Do away with the conference championship games. (I know won't happen)
Then do a 16 team playoff for the 16 most deserving teams. Keep the bowls for the rest of the teams that qualify. Non power six teams could qualify if they are worthy but they're going to have to be almost undefeated to get in.
four is just right, we have never had anyone win it that didn't deserve winning it since it went to four teams and there has never been a team left out that deserved a shot since going to 4. They got it right just like it is. Leave it alone.
It's not about who wins it. It's about giving more teams something to play for.

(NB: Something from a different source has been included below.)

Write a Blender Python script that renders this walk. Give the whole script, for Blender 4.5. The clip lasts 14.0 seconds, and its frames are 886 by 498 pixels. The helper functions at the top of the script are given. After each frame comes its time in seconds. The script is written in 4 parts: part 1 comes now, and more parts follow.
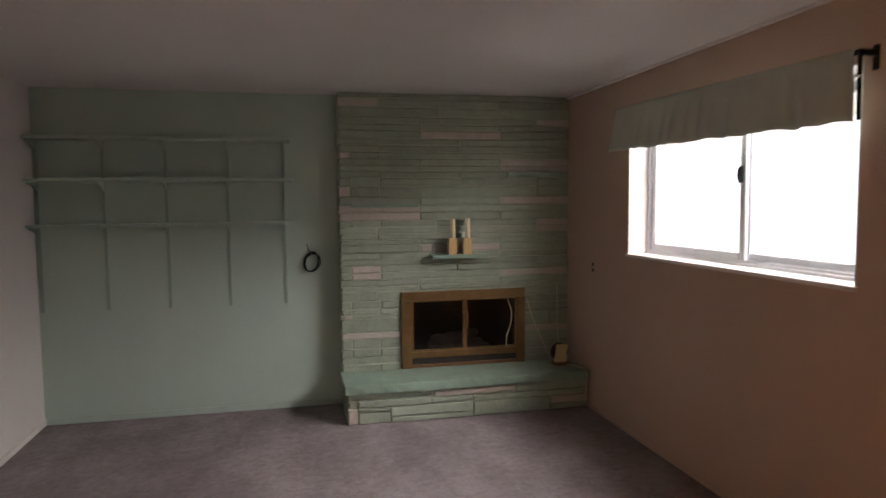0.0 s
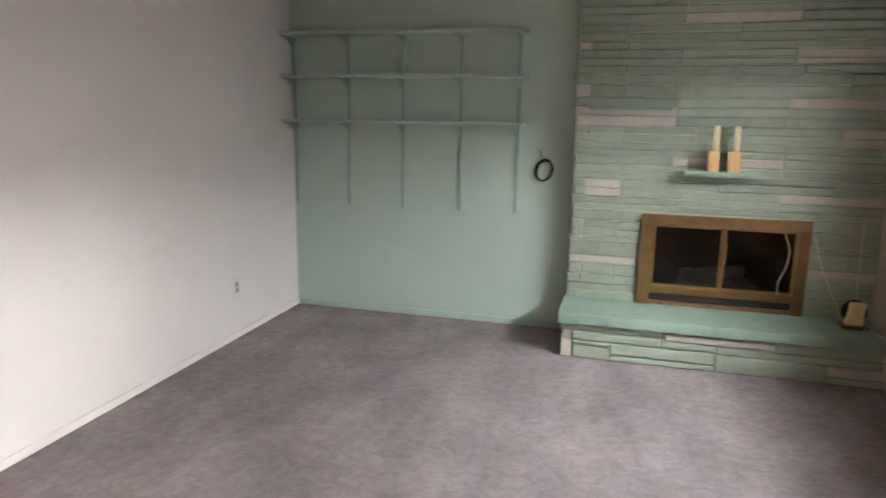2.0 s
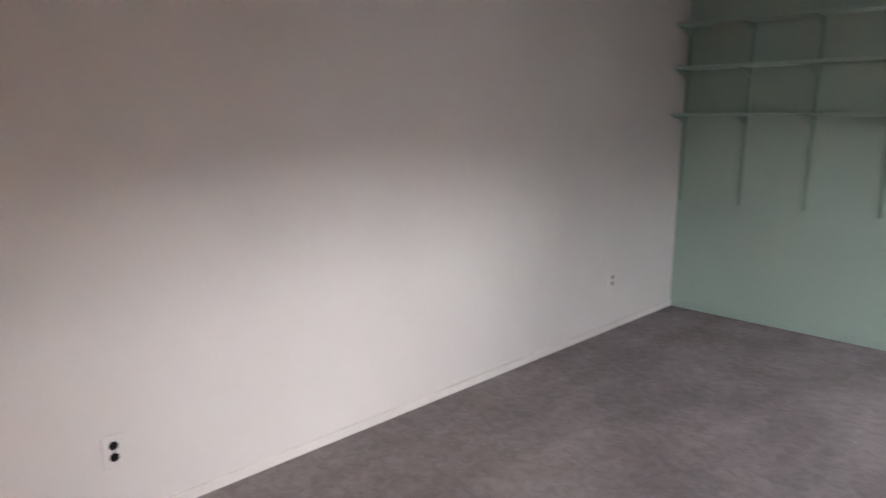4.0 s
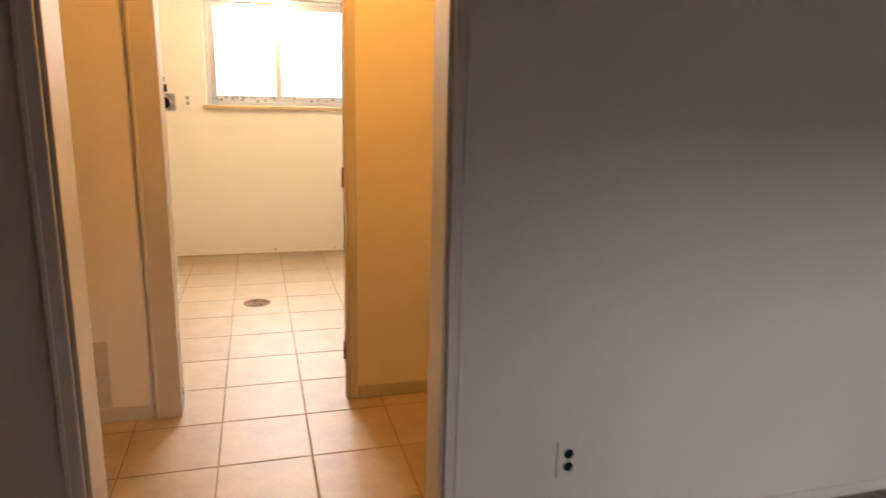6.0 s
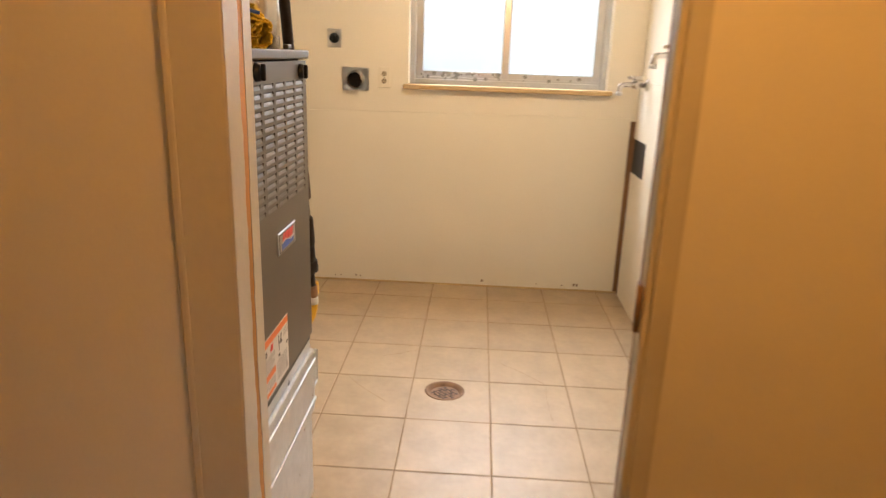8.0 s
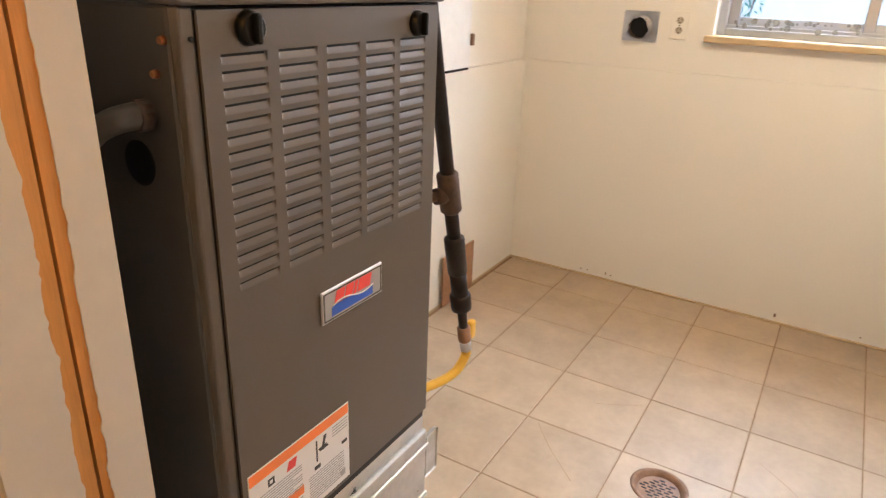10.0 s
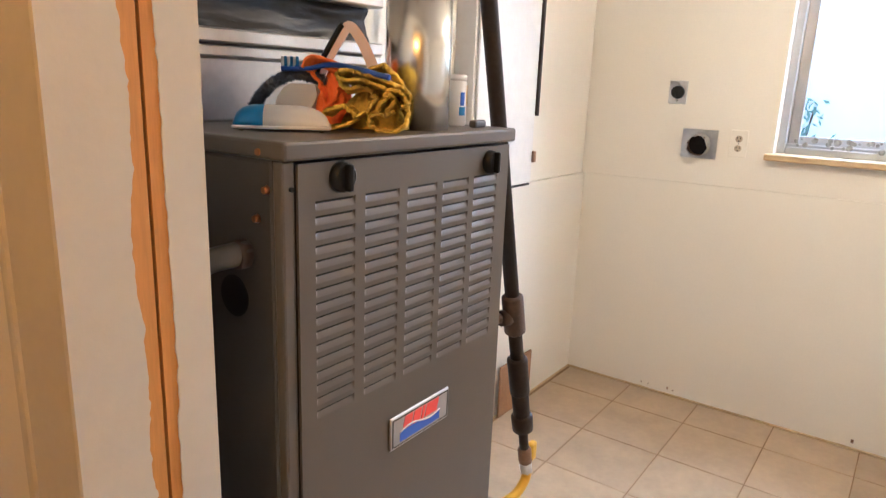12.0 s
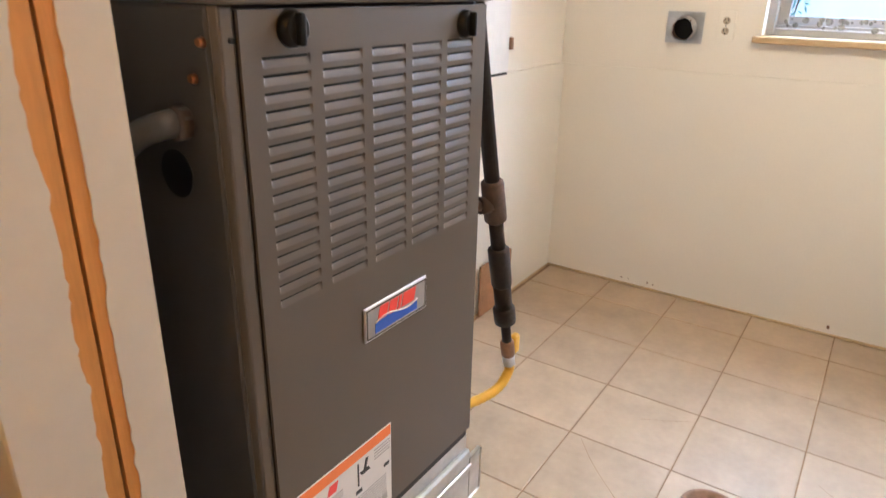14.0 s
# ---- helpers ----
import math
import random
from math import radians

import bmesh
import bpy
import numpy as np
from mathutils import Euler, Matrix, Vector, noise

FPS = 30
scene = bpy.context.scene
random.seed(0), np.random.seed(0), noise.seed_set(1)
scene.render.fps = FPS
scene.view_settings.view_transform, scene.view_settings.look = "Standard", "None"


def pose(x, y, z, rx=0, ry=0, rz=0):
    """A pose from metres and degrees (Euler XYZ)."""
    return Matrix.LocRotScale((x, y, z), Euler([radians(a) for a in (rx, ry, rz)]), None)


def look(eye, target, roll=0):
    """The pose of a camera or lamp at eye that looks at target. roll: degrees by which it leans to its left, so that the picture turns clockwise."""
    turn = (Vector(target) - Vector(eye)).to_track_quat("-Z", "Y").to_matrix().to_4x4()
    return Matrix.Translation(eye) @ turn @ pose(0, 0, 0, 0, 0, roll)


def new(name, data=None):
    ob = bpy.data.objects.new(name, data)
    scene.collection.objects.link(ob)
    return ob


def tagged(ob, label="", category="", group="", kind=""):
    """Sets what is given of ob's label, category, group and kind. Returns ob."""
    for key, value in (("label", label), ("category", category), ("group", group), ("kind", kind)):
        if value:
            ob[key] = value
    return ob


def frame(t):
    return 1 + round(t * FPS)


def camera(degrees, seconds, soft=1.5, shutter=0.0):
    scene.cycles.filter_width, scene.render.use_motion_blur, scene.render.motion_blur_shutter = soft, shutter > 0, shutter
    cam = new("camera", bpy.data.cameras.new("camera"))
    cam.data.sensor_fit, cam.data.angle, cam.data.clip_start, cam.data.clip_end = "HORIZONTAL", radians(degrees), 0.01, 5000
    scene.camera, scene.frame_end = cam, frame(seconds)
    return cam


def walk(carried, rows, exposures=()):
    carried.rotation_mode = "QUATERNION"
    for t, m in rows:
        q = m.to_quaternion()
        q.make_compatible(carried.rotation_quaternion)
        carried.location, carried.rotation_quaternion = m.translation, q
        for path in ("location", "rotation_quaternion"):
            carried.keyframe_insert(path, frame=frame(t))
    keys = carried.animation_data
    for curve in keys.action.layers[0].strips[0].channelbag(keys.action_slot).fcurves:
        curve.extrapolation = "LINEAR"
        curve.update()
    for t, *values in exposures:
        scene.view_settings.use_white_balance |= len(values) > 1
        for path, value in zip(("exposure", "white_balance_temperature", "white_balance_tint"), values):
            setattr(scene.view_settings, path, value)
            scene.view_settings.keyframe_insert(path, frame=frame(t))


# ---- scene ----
cam = camera(67.2, 14.0, soft=1.3, shutter=0.4)
PATH = [
    (0, (-0.003, -0.692, 1.475), (0.44, 1.254, 1.336), -0.5),
    (0.5, (0.139, -0.469, 1.358), (0.42, 1.502, 1.172), -0.9),
    (1, (0.29, -0.252, 1.359), (0.471, 1.718, 1.07), 1.1),
    (1.5, (0.515, -0.176, 1.363), (0.307, 1.789, 1.055), 1.1),
    (2, (0.65, -0.157, 1.406), (0.135, 1.733, 1.008), 0.9),
    (2.5, (0.608, -0.204, 1.332), (-0.177, 1.583, 0.898), 0.4),
    (3, (0.577, -0.203, 1.269), (-0.442, 1.465, 0.847), 0.9),
    (3.5, (0.537, -0.214, 1.283), (-0.644, 1.35, 0.884), 0.8),
    (4, (0.505, -0.219, 1.332), (-0.892, 1.157, 0.941), 0.1),
    (4.2, (0.495, -0.258, 1.316), (-1.002, 1.015, 0.945), 0.1),
    (6.3, (-0.294, -0.416, 1.268), (-2.203, -0.023, 0.819), 1.3),
    (6.5, (-0.464, -0.415, 1.259), (-2.392, -0.119, 0.816), 1.3),
    (7, (-0.93, -0.435, 1.275), (-2.869, -0.288, 0.81), 1.1),
    (7.5, (-1.347, -0.362, 1.356), (-3.268, -0.287, 0.806), 1.1),
    (8, (-1.718, -0.362, 1.346), (-3.636, -0.449, 0.786), 2.0),
    (8.2, (-1.899, -0.382, 1.363), (-3.799, -0.554, 0.765), 1.9),
    (10.3, (-2.549, -0.218, 1.355), (-4.11, -1.223, 0.612), 2.4),
    (10.5, (-2.544, -0.219, 1.349), (-4.092, -1.25, 0.615), 2.4),
    (11, (-2.528, -0.22, 1.358), (-4.06, -1.286, 0.641), 1.9),
    (11.5, (-2.518, -0.228, 1.395), (-4.079, -1.335, 0.814), 2.2),
    (12, (-2.515, -0.24, 1.415), (-4.094, -1.369, 0.932), 2.2),
    (12.5, (-2.52, -0.246, 1.421), (-4.109, -1.383, 0.995), 2.5),
    (13, (-2.524, -0.244, 1.408), (-4.107, -1.378, 0.95), 2.8),
    (13.5, (-2.535, -0.251, 1.376), (-4.093, -1.349, 0.772), 2.5),
    (14, (-2.581, -0.279, 1.345), (-4.134, -1.301, 0.607), 1.2),
]
# seconds, stops, kelvin, tint of the clip's own automatic exposure and white balance
EXPOSURES = [(0.0, -0.05, 7100, 20), (0.5, 0.25, 6950, 18), (1.0, 0.68, 6700, 13), (1.5, 1.0, 6500, 10), (2.0, 1.1, 6500, 11), (3.0, 0.78, 6350, 12),
             (4.2, 0.36, 6250, 12), (5.3, -0.5, 6500, 12), (6.3, -0.85, 6700, 12), (7.5, -1.2, 6650, 11), (8.2, -1.3, 6350, 11), (10.3, -1.0, 5200, 11), (12.5, -0.95, 4850, 10), (14.0, -1.0, 4900, 10)]
walk(cam, [(t, look(eye, target, roll)) for t, eye, target, roll in PATH], EXPOSURES)

# ---- light ----
world = bpy.data.worlds.new("sky")
scene.world = world
world.use_nodes = True
wn = world.node_tree
sky = wn.nodes.new("ShaderNodeTexSky")
sky.sky_type = 'NISHITA'
sky.sun_disc = False
sky.sun_elevation = radians(14)
sky.sun_rotation = radians(74)
sky.air_density, sky.dust_density, sky.ozone_density = 0.85, 2.0, 2.0
wn.links.new(sky.outputs[0], wn.nodes["Background"].inputs[0])
wn.nodes["Background"].inputs[1].default_value = 0.15


def lamp(name, kind, energy, color, m, **more):
    d = bpy.data.lights.new(name, kind)
    d.energy, d.color = energy, color
    if kind == 'AREA':
        d.shape, d.size, d.size_y = 'RECTANGLE', more["w"], more["h"]
        d.spread = radians(more.get("spread", 180))
    if kind == 'SUN':
        d.angle = radians(more["angle"])
    if kind == 'POINT':
        d.shadow_soft_size = more["r"]
    ob = new(name, d)
    ob.matrix_world = m
    return ob


# a low hazy sun that reaches the off-white wall through the living room window
lamp("sun", 'SUN', 4.0, (1.0, 0.97, 0.96), look((2.94, 0.90, 0.70), (0, 0, 0)), angle=29)
# the sky's light in the openings of the two windows
lamp("living_window_light", 'AREA', 122, (0.96, 0.97, 1.0), look((2.95, 1.85, 2.45), (-0.7, 3.1, 0.85)), w=2.0, h=1.0, spread=150)
lamp("laundry_window_light", 'AREA', 330, (0.94, 0.97, 1.0), look((-6.25, -0.21, 2.15), (-5.0, -0.3, 1.1)), w=1.5, h=0.9)
# warm bulbs on the ceilings of the hall and the laundry
lamp("hall_bulb_light", 'POINT', 58, (1.0, 0.44, 0.085), pose(-1.95, -0.12, 2.05), r=0.10)
lamp("laundry_bulb_light", 'POINT', 104, (1.0, 0.72, 0.42), pose(-4.40, -0.32, 2.08), r=0.05)


# ---- materials ----
def material(name, color, rough=0.6, metal=0.0, vary=0.12, scale=6.0, fine=90.0, bump=0.15, depth=0.002, tint=None,
             stretch=(1, 1, 1), spread=0.0, spec=0.5):
    """A surface with a broad and a fine variation of colour, and a fine relief."""
    m = bpy.data.materials.new(name)
    m.use_nodes = True
    nt = m.node_tree
    n, l = nt.nodes, nt.links
    b = n["Principled BSDF"]
    b.inputs["Metallic"].default_value = metal
    b.inputs["Specular IOR Level"].default_value = spec
    geo = n.new("ShaderNodeNewGeometry")
    mp = n.new("ShaderNodeMapping")
    mp.inputs["Scale"].default_value = stretch
    l.new(geo.outputs["Position"], mp.inputs["Vector"])
    big = n.new("ShaderNodeTexNoise")
    big.inputs["Scale"].default_value, big.inputs["Detail"].default_value = scale, 5
    small = n.new("ShaderNodeTexNoise")
    small.inputs["Scale"].default_value, small.inputs["Detail"].default_value = fine, 4
    l.new(mp.outputs[0], big.inputs["Vector"])
    l.new(mp.outputs[0], small.inputs["Vector"])
    add = n.new("ShaderNodeMath")
    add.operation = 'MULTIPLY_ADD'
    add.inputs[1].default_value = 0.4
    l.new(small.outputs[0], add.inputs[0])
    l.new(big.outputs[0], add.inputs[2])
    last = add
    if spread:
        info = n.new("ShaderNodeObjectInfo")
        more = n.new("ShaderNodeMath")
        more.operation = 'MULTIPLY_ADD'
        more.inputs[1].default_value = spread
        l.new(info.outputs["Random"], more.inputs[0])
        l.new(add.outputs[0], more.inputs[2])
        last = more
    mid = 0.7 + spread / 2
    ramp = n.new("ShaderNodeMapRange")
    ramp.inputs["From Min"].default_value, ramp.inputs["From Max"].default_value = mid - 0.3 - spread / 2, mid + 0.3 + spread / 2
    l.new(last.outputs[0], ramp.inputs["Value"])
    mix = n.new("ShaderNodeMix")
    mix.data_type = 'RGBA'
    dark = [c * (1 - vary) for c in color]
    light = tint or [min(1, c * (1 + vary)) for c in color]
    mix.inputs["A"].default_value, mix.inputs["B"].default_value = (*dark, 1), (*light, 1)
    l.new(ramp.outputs[0], mix.inputs["Factor"])
    l.new(mix.outputs["Result"], b.inputs["Base Color"])
    rr = n.new("ShaderNodeMapRange")
    rr.inputs["To Min"].default_value, rr.inputs["To Max"].default_value = max(0.02, rough - 0.07), min(1, rough + 0.07)
    l.new(big.outputs[0], rr.inputs["Value"])
    l.new(rr.outputs[0], b.inputs["Roughness"])
    if bump:
        bp = n.new("ShaderNodeBump")
        bp.inputs["Strength"].default_value, bp.inputs["Distance"].default_value = bump, depth
        l.new(small.outputs[0], bp.inputs["Height"])
        l.new(bp.outputs[0], b.inputs["Normal"])
    return m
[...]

I think you're missing the point of 16 teams
I also think with 16 teams, there's some chance that recruiting levels out a hair over time due to players knowing they still have a chance at more schools
This was solved in '98.... on or about the time the BCS came 'round....
You cats are either too young to remember the solution, or didn't hear 'bout it...
(teaser: it's a ridiculous 16 team dealio)
Did it?
In both cases two of the best teams in the country were only playing for a higher status bowl game. Not for something that could alter who won the natty.
How is that? How is it that two of the best teams in America were only playing for a stupid bowl game instead of playing for a national seed that could propel them to a championship?
I don't understand how any MSU fan would be against 16. You know your ass would be sitting down in front of the TV watching every single game of a 16 team playoff. Pretty much every game would have been the likely choice for College Gameday if it had happened during the regular season.
TCU 2014, Baylor 2014, Wisconsin 2017, and Ohio State 2018 all had only 1 loss at the end of the year and were left out.
And looking back to 2014, there's no one who would have made the an 8-team playoff who wouldn't have been considered a deserving winner had they won it all.
- For example, no one was clamoring for Baylor (11-2 after a 3-point loss to Oklahoma and an OT loss to them again) to get in, but if they had rattled off wins over Ohio State, Clemson, and LSU in an 8-team format, no one would be begrudging them their championship.
The above argument is generally true in a 16-team format as well. If you assume that every conference gets an autobid (so 6 at larges) and no more conference championship games, you might get might get a few teams that don't really seem national championship caliber, but they would almost definitely lose in the first round or maybe second round anyway. They would still serve a good purpose in making the eventual winner prove they belong:
- Like in 2018, 9-3 Florida probably gets in because there's no one else to put in their place, but they still provide a good matchup. Depending on how the seeds shake out, their presence means 10-2 Michigan or undefeated UCF has to win against Florida before moving on to the Elite Eight. It's incredibly unlikely that Florida would have won 4 games, the early ones on the road, to win the national title, but they would have helped winnow down the final 8/4 to the absolute best. If UCF beats Florida in the first game, people are less begrudging about them having a spot in the final 8. If they lose, we get better matchups in the final 8.